Structured Query Language (SQL) is used to interact with databases, and DQL (Data Query Language) helps us retrieve data using SELECT statements.
Basic column retrieval
SELECT column_name FROM table_name;
The most fundamental operation in SQL DQL is retrieving data from a table using the SELECT statement. This command specifies exactly which columns of data you want to extract from a table. Every table in a database is made up of rows (records) and columns (fields). The SELECT statement focuses on pulling out specific columns from all the rows.
Example:
sq
SELECT first_name, last_name FROM students;
This query returns the first_name and last_name columns for every record in the students table.
To retrieve all columns from a table, an asterisk * can be used:
sql
SELECT * FROM students;
This returns every column in the students table for all rows.
It is generally better practice to avoid using * in large applications, as it can lead to unnecessary data being retrieved, reducing performance.
Filtering data with WHERE
SELECT ... FROM ... WHERE condition;
The WHERE clause is used to extract only those records that satisfy a specified condition. It allows precise control over what data is returned.

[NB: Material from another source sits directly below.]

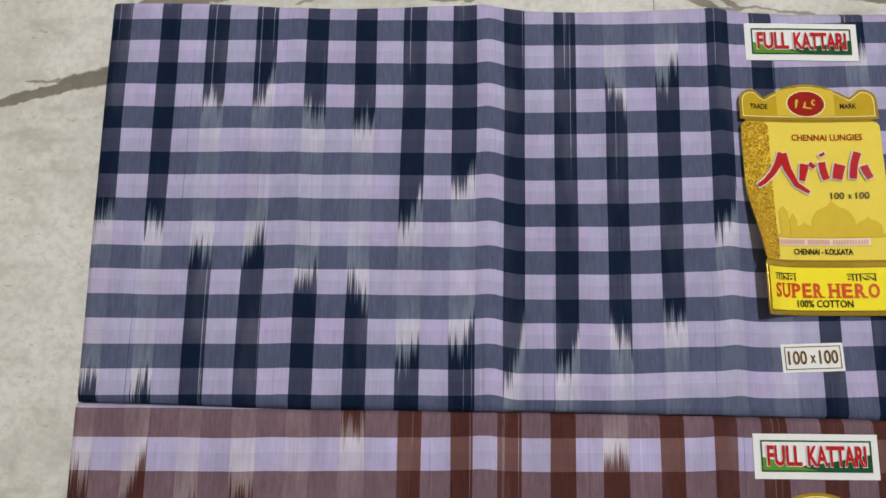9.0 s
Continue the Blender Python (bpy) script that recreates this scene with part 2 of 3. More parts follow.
# ---- materials ----
MARBLE = marble_material()
GROUT = plain_material("grey joint cement", srgb(176, 171, 156), 0.9, vary=0.15)
PLASTER = plain_material("white distempered plaster", srgb(232, 228, 218), 0.85, vary=0.04, scale=4.0, bump=0.002)
NAVY = cloth_material("navy check cotton", srgb(186, 175, 210), srgb(178, 175, 203), srgb(65, 69, 91), srgb(86, 92, 117), srgb(16, 29, 52),
                      srgb(207, 202, 215), srgb(118, 126, 143), srgb(44, 41, 44), srgb(10, 10, 13))
BROWN = cloth_material("brown check cotton", srgb(189, 180, 216), srgb(182, 175, 204), srgb(113, 81, 77), srgb(117, 94, 103), srgb(79, 45, 40),
                       srgb(210, 202, 213), srgb(147, 130, 133), srgb(60, 60, 66), srgb(26, 17, 20))
BLUE = cloth_material("blue check cotton", srgb(180, 180, 218), srgb(186, 190, 214), srgb(30, 88, 176), srgb(86, 122, 188), srgb(6, 62, 148),
                      srgb(196, 200, 216), srgb(120, 156, 206), srgb(44, 41, 44), srgb(10, 10, 13))
PAPER = plain_material("white sticker paper", srgb(240, 240, 235), 0.12, vary=0.02, spec=0.35)
GREEN = plain_material("dark green print", srgb(28, 82, 48), 0.16, vary=0.06)
LEAF = plain_material("leaf green print", srgb(96, 150, 40), 0.16, vary=0.10)
RED = plain_material("red print", srgb(186, 32, 30), 0.26, vary=0.04, spec=0.25)
WHITE = plain_material("white print", srgb(236, 232, 228), 0.16, vary=0.02)
INK = plain_material("black print", srgb(34, 28, 20), 0.45, vary=0.10, spec=0.15)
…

Common comparison operators include:
= (equal to)
!= or <> (not equal to)
Practice Questions
FAQ
The key difference between WHERE and HAVING lies in when they are applied in the execution of a query. WHERE is used to filter individual rows before any grouping or aggregation takes place. It deals with raw data coming directly from the table. On the other hand, HAVING is used to filter groups of rows that have already been aggregated with a GROUP BY clause. It is evaluated after the grouping and aggregation have occurred. This distinction is important because you cannot use aggregate functions like AVG() or COUNT() in a WHERE clause, but you can use them in a HAVING clause. For example, WHERE score > 60 filters each row with a score greater than 60, but HAVING AVG(score) > 60 filters entire groups where the average score is greater than 60. Using both properly ensures accurate data selection at both the row and group level.
Using GROUP BY without an aggregation function can still produce valid results, but it has a very specific behaviour and is generally discouraged unless fully understood. When you include a GROUP BY clause in a SELECT query, any column in the SELECT list that is not part of an aggregation function must appear in the GROUP BY clause. If this rule is not followed, most SQL engines will return an error, or in some lenient engines like MySQL (in certain configurations), it will return unpredictable or incorrect results. The purpose of GROUP BY is to collapse rows with common values into single rows, allowing for aggregate calculations like SUM, AVG, or COUNT. If no aggregation is used, then there's no meaningful operation happening on the grouped data. This can confuse the intent of the query and lead to logical errors. Always use aggregation when grouping, unless you're deliberately collapsing duplicates.
Yes, ORDER BY can absolutely be used with aggregate functions or grouped data, and it's a powerful way to organise your results. When you perform a GROUP BY, you often want to see the results sorted by an aggregated value like COUNT(*) or AVG(score). This allows for clear interpretation of which group has the highest or lowest value. For instance, after grouping students by grade and counting how many are in each grade, you could use ORDER BY COUNT(*) DESC to display the grades starting from the one with the most students. You can also order by a column not included in the grouping but computed as part of the aggregate. SQL engines will evaluate the aggregation and grouping first, and then the ordering is applied to that final grouped result. Ordering by these aggregates helps in making meaningful reports or dashboards where trends need to be easily seen.
COUNT(*) and COUNT(column_name) both return the number of rows, but there is an important distinction. COUNT(*) counts all rows, regardless of whether they contain NULL values or not. It essentially counts every row that exists in the result set. On the other hand, COUNT(column_name) only counts rows where the specified column is not NULL. This means if you have a table where a particular column has some missing values (NULL), then COUNT(column_name) will return a smaller number than COUNT(*). For example, if a table has 100 rows but the email column is NULL in 10 of them, then COUNT(*) will return 100, but COUNT(email) will return 90. This difference becomes particularly important when dealing with incomplete data or when you're trying to measure how many entries have valid data in a specific field. Always choose the version that best fits your analytical needs.
Table aliases are temporary names given to tables in a query, typically using the AS keyword, although it can often be omitted. They are particularly useful in JOIN queries where multiple tables may have columns with the same name, such as id, name, or date. Aliases make your query shorter, more readable, and help avoid ambiguity. For instance, in a query joining students and classes, using aliases like s for students and c for classes allows you to refer to s.first_name and c.class_name instead of writing the full table names repeatedly. This is especially helpful in large queries with multiple joins, where writing out full table names each time would clutter the query. Aliases also prevent confusion when the same column name exists in more than one table and makes it easier to read and debug complex SQL queries, especially when dealing with multiple relationships.